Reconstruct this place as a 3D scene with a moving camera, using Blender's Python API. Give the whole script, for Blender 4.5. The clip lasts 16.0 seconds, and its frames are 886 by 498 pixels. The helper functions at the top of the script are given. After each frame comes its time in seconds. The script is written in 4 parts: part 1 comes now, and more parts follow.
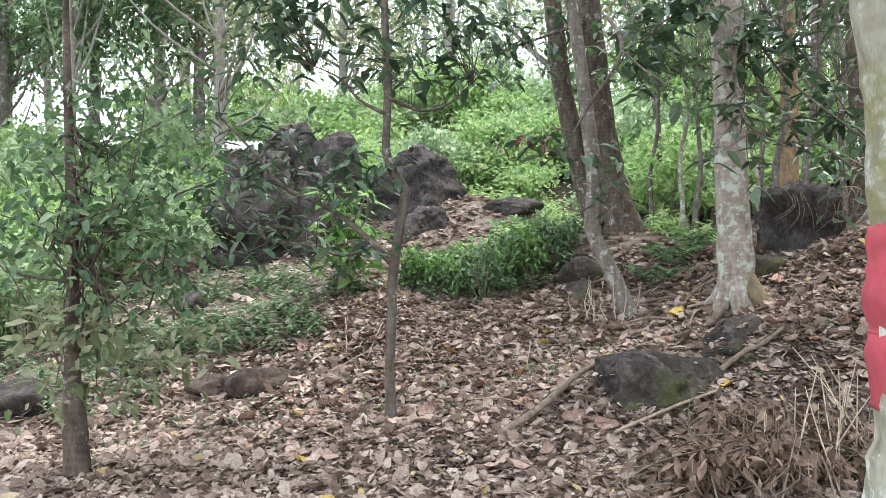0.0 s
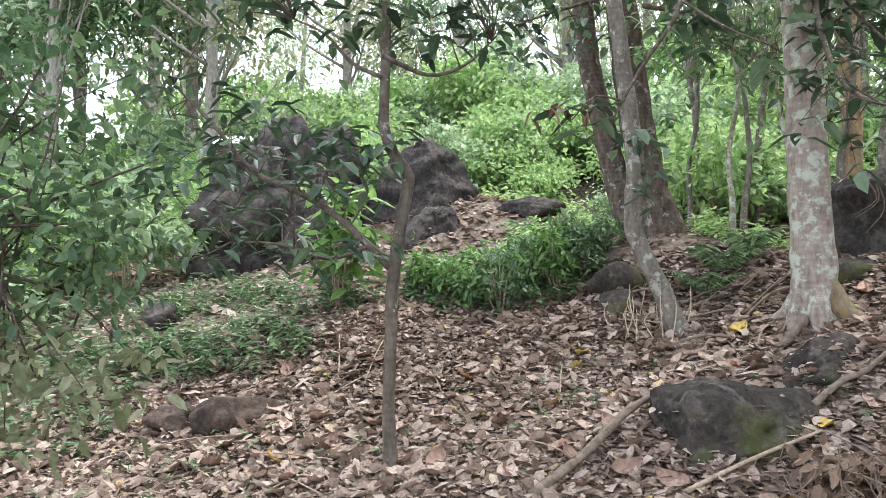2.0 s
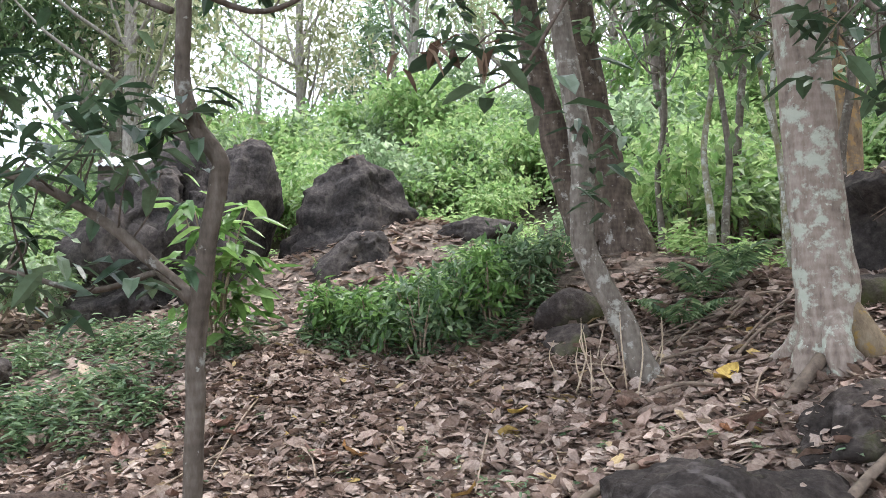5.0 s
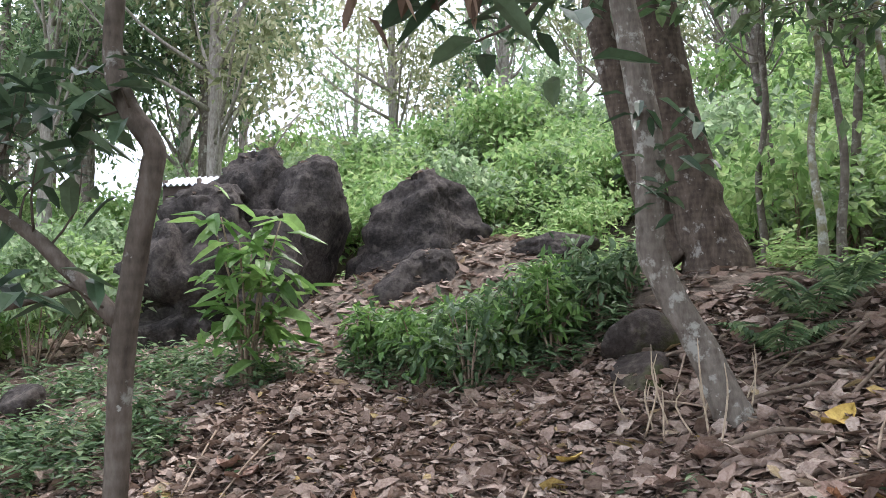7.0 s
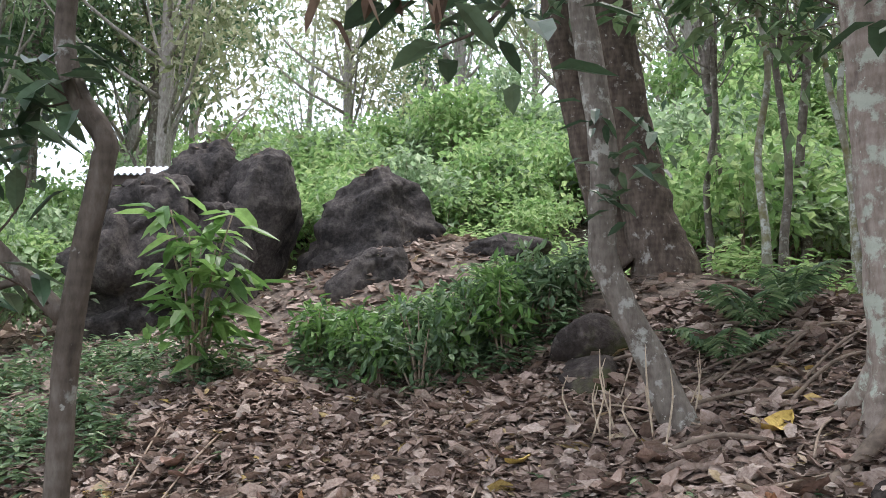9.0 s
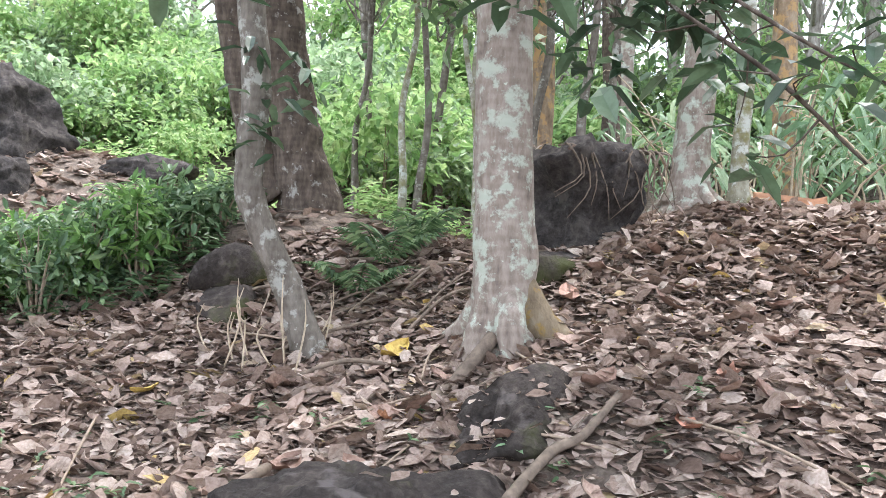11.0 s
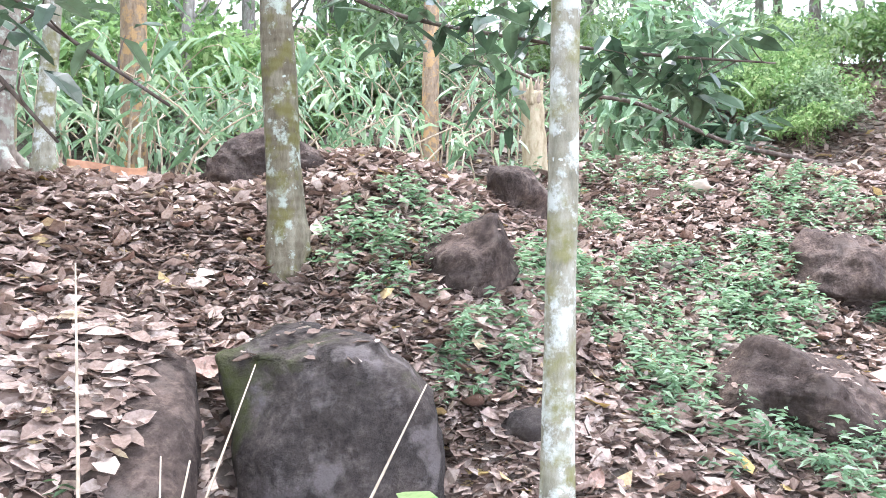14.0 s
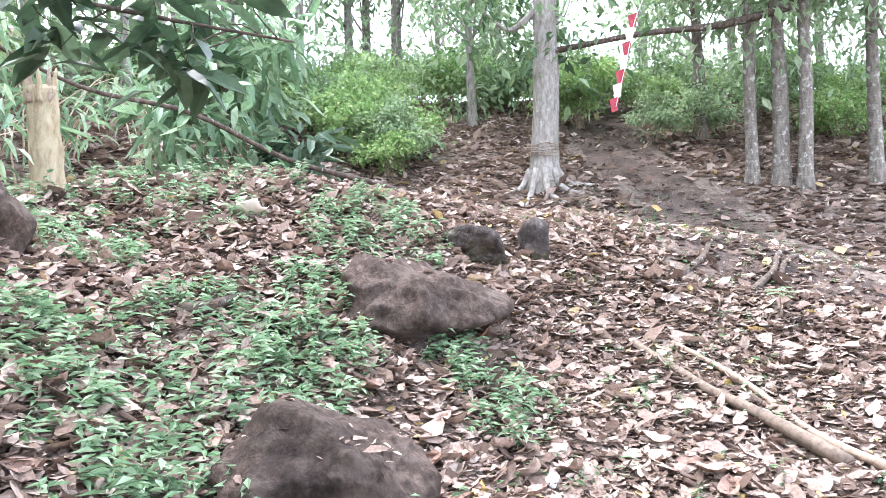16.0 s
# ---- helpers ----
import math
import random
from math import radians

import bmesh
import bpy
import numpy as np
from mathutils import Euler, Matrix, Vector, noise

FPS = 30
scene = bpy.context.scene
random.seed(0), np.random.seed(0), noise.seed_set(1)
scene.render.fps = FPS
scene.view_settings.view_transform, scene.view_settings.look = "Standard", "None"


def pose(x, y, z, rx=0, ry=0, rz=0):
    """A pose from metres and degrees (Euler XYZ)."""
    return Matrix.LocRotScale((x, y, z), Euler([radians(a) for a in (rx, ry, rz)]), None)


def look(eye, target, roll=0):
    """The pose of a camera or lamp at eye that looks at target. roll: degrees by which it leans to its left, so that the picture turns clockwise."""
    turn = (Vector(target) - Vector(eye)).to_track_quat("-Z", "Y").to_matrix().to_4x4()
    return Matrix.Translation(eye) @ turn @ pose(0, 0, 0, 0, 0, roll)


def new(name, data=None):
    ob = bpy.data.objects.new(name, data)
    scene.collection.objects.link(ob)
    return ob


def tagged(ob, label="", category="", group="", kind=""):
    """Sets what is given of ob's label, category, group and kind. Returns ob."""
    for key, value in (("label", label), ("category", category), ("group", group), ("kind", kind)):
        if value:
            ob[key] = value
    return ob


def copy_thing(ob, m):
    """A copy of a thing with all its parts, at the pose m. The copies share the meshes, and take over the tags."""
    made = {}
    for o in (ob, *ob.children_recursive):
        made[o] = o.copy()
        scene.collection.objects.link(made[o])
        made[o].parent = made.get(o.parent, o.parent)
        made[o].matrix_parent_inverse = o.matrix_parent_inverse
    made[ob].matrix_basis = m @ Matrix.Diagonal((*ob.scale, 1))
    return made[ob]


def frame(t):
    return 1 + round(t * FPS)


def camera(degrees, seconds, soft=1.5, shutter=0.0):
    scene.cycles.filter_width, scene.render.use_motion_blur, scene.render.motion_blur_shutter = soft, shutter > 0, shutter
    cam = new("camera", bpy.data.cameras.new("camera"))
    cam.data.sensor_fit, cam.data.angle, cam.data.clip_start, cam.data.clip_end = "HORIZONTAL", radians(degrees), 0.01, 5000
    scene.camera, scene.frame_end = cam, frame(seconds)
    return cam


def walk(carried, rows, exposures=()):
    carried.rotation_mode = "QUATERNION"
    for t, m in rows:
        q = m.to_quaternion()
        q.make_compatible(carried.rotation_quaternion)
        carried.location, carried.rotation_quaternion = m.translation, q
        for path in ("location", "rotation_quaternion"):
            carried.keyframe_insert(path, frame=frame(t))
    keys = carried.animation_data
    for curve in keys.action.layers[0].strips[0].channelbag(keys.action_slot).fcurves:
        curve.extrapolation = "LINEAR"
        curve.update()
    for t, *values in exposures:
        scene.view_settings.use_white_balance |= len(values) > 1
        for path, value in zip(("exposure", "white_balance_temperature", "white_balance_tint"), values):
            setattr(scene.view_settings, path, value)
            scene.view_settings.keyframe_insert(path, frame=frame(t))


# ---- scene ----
cam = camera(59.5, 16.0, soft=0.8)
PATH = [
    (0, (0.426, 0.275, 1.477), (0.34, 2.273, 1.51), 0.3),
    (0.5, (0.404, 0.567, 1.463), (0.331, 2.565, 1.518), 0.6),
    (1, (0.409, 0.887, 1.448), (0.319, 2.884, 1.511), 0.8),
    (1.5, (0.391, 1.22, 1.464), (0.291, 3.217, 1.527), 0.7),
    (2, (0.336, 1.578, 1.445), (0.23, 3.574, 1.503), 0.2),
    (2.5, (0.338, 1.844, 1.445), (0.228, 3.84, 1.496), -0.5),
    (3, (0.402, 2.124, 1.457), (0.311, 4.121, 1.515), -0.7),
    (3.5, (0.453, 2.435, 1.421), (0.401, 4.433, 1.496), -1.0),
    (4, (0.546, 2.729, 1.428), (0.519, 4.726, 1.536), -1.4),
    (4.2, (0.611, 2.846, 1.428), (0.584, 4.843, 1.547), -1.4),
    (6.5, (1.153, 3.922, 1.397), (0.907, 5.896, 1.601), -1.4),
    (7, (1.2, 4.071, 1.406), (0.871, 6.031, 1.629), -1.3),
    (7.5, (1.189, 4.093, 1.415), (0.819, 6.044, 1.653), -1.3),
    (8, (1.18, 4.13, 1.428), (0.79, 6.076, 1.675), -1.2),
    (10.3, (1.199, 3.964, 1.43), (1.548, 5.93, 1.546), 2.3),
    (10.5, (1.203, 3.984, 1.428), (1.641, 5.933, 1.527), 2.5),
    (11, (1.216, 4.004, 1.416), (1.886, 5.887, 1.475), 2.3),
    (11.5, (1.227, 4.01, 1.412), (2.129, 5.794, 1.439), 1.8),
    (12, (1.263, 4.006, 1.402), (2.391, 5.658, 1.403), 1.3),
    (12.5, (1.347, 3.974, 1.416), (2.666, 5.477, 1.397), 1.4),
    (13, (1.582, 3.913, 1.433), (3.059, 5.26, 1.394), 1.7),
    (13.5, (1.791, 3.837, 1.5), (3.399, 5.025, 1.477), 1.4),
    (14, (2.019, 3.796, 1.545), (3.746, 4.803, 1.533), 0.6),
    (14.5, (2.223, 3.773, 1.555), (4.05, 4.588, 1.544), 0.2),
    (15, (2.581, 3.755, 1.539), (4.491, 4.347, 1.539), -0.1),
    (15.5, (2.981, 3.719, 1.537), (4.952, 4.052, 1.565), -0.9),
    (16, (3.427, 3.623, 1.562), (5.425, 3.707, 1.623), -1.5),
]
walk(cam, [(t, look(eye, target, roll)) for t, eye, target, roll in PATH],
     [(0, 1.75, 6400, 11), (4, 1.75, 6400, 13), (6.5, 1.3, 6400, 16), (7, 1.3, 6400, 16), (8, 1.0, 6400, 16), (10.5, 1.85, 6300, 14), (12, 2.4, 6200, 15), (13, 2.55, 6100, 17), (14, 2.55, 6000, 18), (16, 2.4, 6000, 17)])



# ---- sky and light: a bright overcast day ----
world = bpy.data.worlds.new("overcast_sky")
scene.world = world
world.use_nodes = True
wn, wl = world.node_tree.nodes, world.node_tree.links
sky = wn.new("ShaderNodeTexSky")
sky.sky_type, sky.sun_disc, sky.sun_elevation, sky.sun_rotation = "NISHITA", False, radians(66), radians(40)
sky.air_density, sky.dust_density = 1.0, 4.0
veil = wn.new("ShaderNodeMix")
veil.data_type = "RGBA"
veil.inputs[0].default_value = 0.65
wl.new(sky.outputs[0], veil.inputs[6])
veil.inputs[7].default_value = (9.0, 9.7, 10.9, 1)
wl.new(veil.outputs[2], wn["Background"].inputs[0])
wn["Background"].inputs[1].default_value = 0.15
sun = new("sun", bpy.data.lights.new("sun", "SUN"))
sun.data.energy, sun.data.angle, sun.data.color = 1.5, radians(14), (1.0, 0.97, 0.94)
sun.matrix_world = look((0, 0, 0), (-math.sin(radians(40)), -math.cos(radians(40)), -math.tan(radians(66))))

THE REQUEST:
Leave out the pictures and retype every line above exactly.

TASK SOLUTION:
Reconstruct this place as a 3D scene with a moving camera, using Blender's Python API. Give the whole script, for Blender 4.5. The clip lasts 16.0 seconds, and its frames are 886 by 498 pixels. The helper functions at the top of the script are given. After each frame comes its time in seconds. The script is written in 4 parts: part 1 comes now, and more parts follow.
0.0 s
2.0 s
5.0 s
7.0 s
9.0 s
11.0 s
14.0 s
16.0 s
# ---- helpers ----
import math
import random
from math import radians

import bmesh
import bpy
import numpy as np
from mathutils import Euler, Matrix, Vector, noise

FPS = 30
scene = bpy.context.scene
random.seed(0), np.random.seed(0), noise.seed_set(1)
scene.render.fps = FPS
scene.view_settings.view_transform, scene.view_settings.look = "Standard", "None"


def pose(x, y, z, rx=0, ry=0, rz=0):
    """A pose from metres and degrees (Euler XYZ)."""
    return Matrix.LocRotScale((x, y, z), Euler([radians(a) for a in (rx, ry, rz)]), None)


def look(eye, target, roll=0):
    """The pose of a camera or lamp at eye that looks at target. roll: degrees by which it leans to its left, so that the picture turns clockwise."""
    turn = (Vector(target) - Vector(eye)).to_track_quat("-Z", "Y").to_matrix().to_4x4()
    return Matrix.Translation(eye) @ turn @ pose(0, 0, 0, 0, 0, roll)


def new(name, data=None):
    ob = bpy.data.objects.new(name, data)
    scene.collection.objects.link(ob)
    return ob


def tagged(ob, label="", category="", group="", kind=""):
    """Sets what is given of ob's label, category, group and kind. Returns ob."""
    for key, value in (("label", label), ("category", category), ("group", group), ("kind", kind)):
        if value:
            ob[key] = value
    return ob


def copy_thing(ob, m):
    """A copy of a thing with all its parts, at the pose m. The copies share the meshes, and take over the tags."""
    made = {}
    for o in (ob, *ob.children_recursive):
        made[o] = o.copy()
        scene.collection.objects.link(made[o])
        made[o].parent = made.get(o.parent, o.parent)
        made[o].matrix_parent_inverse = o.matrix_parent_inverse
    made[ob].matrix_basis = m @ Matrix.Diagonal((*ob.scale, 1))
    return made[ob]


def frame(t):
    return 1 + round(t * FPS)


def camera(degrees, seconds, soft=1.5, shutter=0.0):
    scene.cycles.filter_width, scene.render.use_motion_blur, scene.render.motion_blur_shutter = soft, shutter > 0, shutter
    cam = new("camera", bpy.data.cameras.new("camera"))
    cam.data.sensor_fit, cam.data.angle, cam.data.clip_start, cam.data.clip_end = "HORIZONTAL", radians(degrees), 0.01, 5000
    scene.camera, scene.frame_end = cam, frame(seconds)
    return cam


def walk(carried, rows, exposures=()):
    carried.rotation_mode = "QUATERNION"
    for t, m in rows:
        q = m.to_quaternion()
        q.make_compatible(carried.rotation_quaternion)
        carried.location, carried.rotation_quaternion = m.translation, q
        for path in ("location", "rotation_quaternion"):
            carried.keyframe_insert(path, frame=frame(t))
    keys = carried.animation_data
    for curve in keys.action.layers[0].strips[0].channelbag(keys.action_slot).fcurves:
        curve.extrapolation = "LINEAR"
        curve.update()
    for t, *values in exposures:
        scene.view_settings.use_white_balance |= len(values) > 1
        for path, value in zip(("exposure", "white_balance_temperature", "white_balance_tint"), values):
            setattr(scene.view_settings, path, value)
            scene.view_settings.keyframe_insert(path, frame=frame(t))


# ---- scene ----
cam = camera(59.5, 16.0, soft=0.8)
PATH = [
    (0, (0.426, 0.275, 1.477), (0.34, 2.273, 1.51), 0.3),
    (0.5, (0.404, 0.567, 1.463), (0.331, 2.565, 1.518), 0.6),
    (1, (0.409, 0.887, 1.448), (0.319, 2.884, 1.511), 0.8),
    (1.5, (0.391, 1.22, 1.464), (0.291, 3.217, 1.527), 0.7),
    (2, (0.336, 1.578, 1.445), (0.23, 3.574, 1.503), 0.2),
    (2.5, (0.338, 1.844, 1.445), (0.228, 3.84, 1.496), -0.5),
    (3, (0.402, 2.124, 1.457), (0.311, 4.121, 1.515), -0.7),
    (3.5, (0.453, 2.435, 1.421), (0.401, 4.433, 1.496), -1.0),
    (4, (0.546, 2.729, 1.428), (0.519, 4.726, 1.536), -1.4),
    (4.2, (0.611, 2.846, 1.428), (0.584, 4.843, 1.547), -1.4),
    (6.5, (1.153, 3.922, 1.397), (0.907, 5.896, 1.601), -1.4),
    (7, (1.2, 4.071, 1.406), (0.871, 6.031, 1.629), -1.3),
    (7.5, (1.189, 4.093, 1.415), (0.819, 6.044, 1.653), -1.3),
    (8, (1.18, 4.13, 1.428), (0.79, 6.076, 1.675), -1.2),
    (10.3, (1.199, 3.964, 1.43), (1.548, 5.93, 1.546), 2.3),
    (10.5, (1.203, 3.984, 1.428), (1.641, 5.933, 1.527), 2.5),
    (11, (1.216, 4.004, 1.416), (1.886, 5.887, 1.475), 2.3),
    (11.5, (1.227, 4.01, 1.412), (2.129, 5.794, 1.439), 1.8),
    (12, (1.263, 4.006, 1.402), (2.391, 5.658, 1.403), 1.3),
    (12.5, (1.347, 3.974, 1.416), (2.666, 5.477, 1.397), 1.4),
    (13, (1.582, 3.913, 1.433), (3.059, 5.26, 1.394), 1.7),
    (13.5, (1.791, 3.837, 1.5), (3.399, 5.025, 1.477), 1.4),
    (14, (2.019, 3.796, 1.545), (3.746, 4.803, 1.533), 0.6),
    (14.5, (2.223, 3.773, 1.555), (4.05, 4.588, 1.544), 0.2),
    (15, (2.581, 3.755, 1.539), (4.491, 4.347, 1.539), -0.1),
    (15.5, (2.981, 3.719, 1.537), (4.952, 4.052, 1.565), -0.9),
    (16, (3.427, 3.623, 1.562), (5.425, 3.707, 1.623), -1.5),
]
walk(cam, [(t, look(eye, target, roll)) for t, eye, target, roll in PATH],
     [(0, 1.75, 6400, 11), (4, 1.75, 6400, 13), (6.5, 1.3, 6400, 16), (7, 1.3, 6400, 16), (8, 1.0, 6400, 16), (10.5, 1.85, 6300, 14), (12, 2.4, 6200, 15), (13, 2.55, 6100, 17), (14, 2.55, 6000, 18), (16, 2.4, 6000, 17)])



# ---- sky and light: a bright overcast day ----
world = bpy.data.worlds.new("overcast_sky")
scene.world = world
world.use_nodes = True
wn, wl = world.node_tree.nodes, world.node_tree.links
sky = wn.new("ShaderNodeTexSky")
sky.sky_type, sky.sun_disc, sky.sun_elevation, sky.sun_rotation = "NISHITA", False, radians(66), radians(40)
sky.air_density, sky.dust_density = 1.0, 4.0
veil = wn.new("ShaderNodeMix")
veil.data_type = "RGBA"
veil.inputs[0].default_value = 0.65
wl.new(sky.outputs[0], veil.inputs[6])
veil.inputs[7].default_value = (9.0, 9.7, 10.9, 1)
wl.new(veil.outputs[2], wn["Background"].inputs[0])
wn["Background"].inputs[1].default_value = 0.15
sun = new("sun", bpy.data.lights.new("sun", "SUN"))
sun.data.energy, sun.data.angle, sun.data.color = 1.5, radians(14), (1.0, 0.97, 0.94)
sun.matrix_world = look((0, 0, 0), (-math.sin(radians(40)), -math.cos(radians(40)), -math.tan(radians(66))))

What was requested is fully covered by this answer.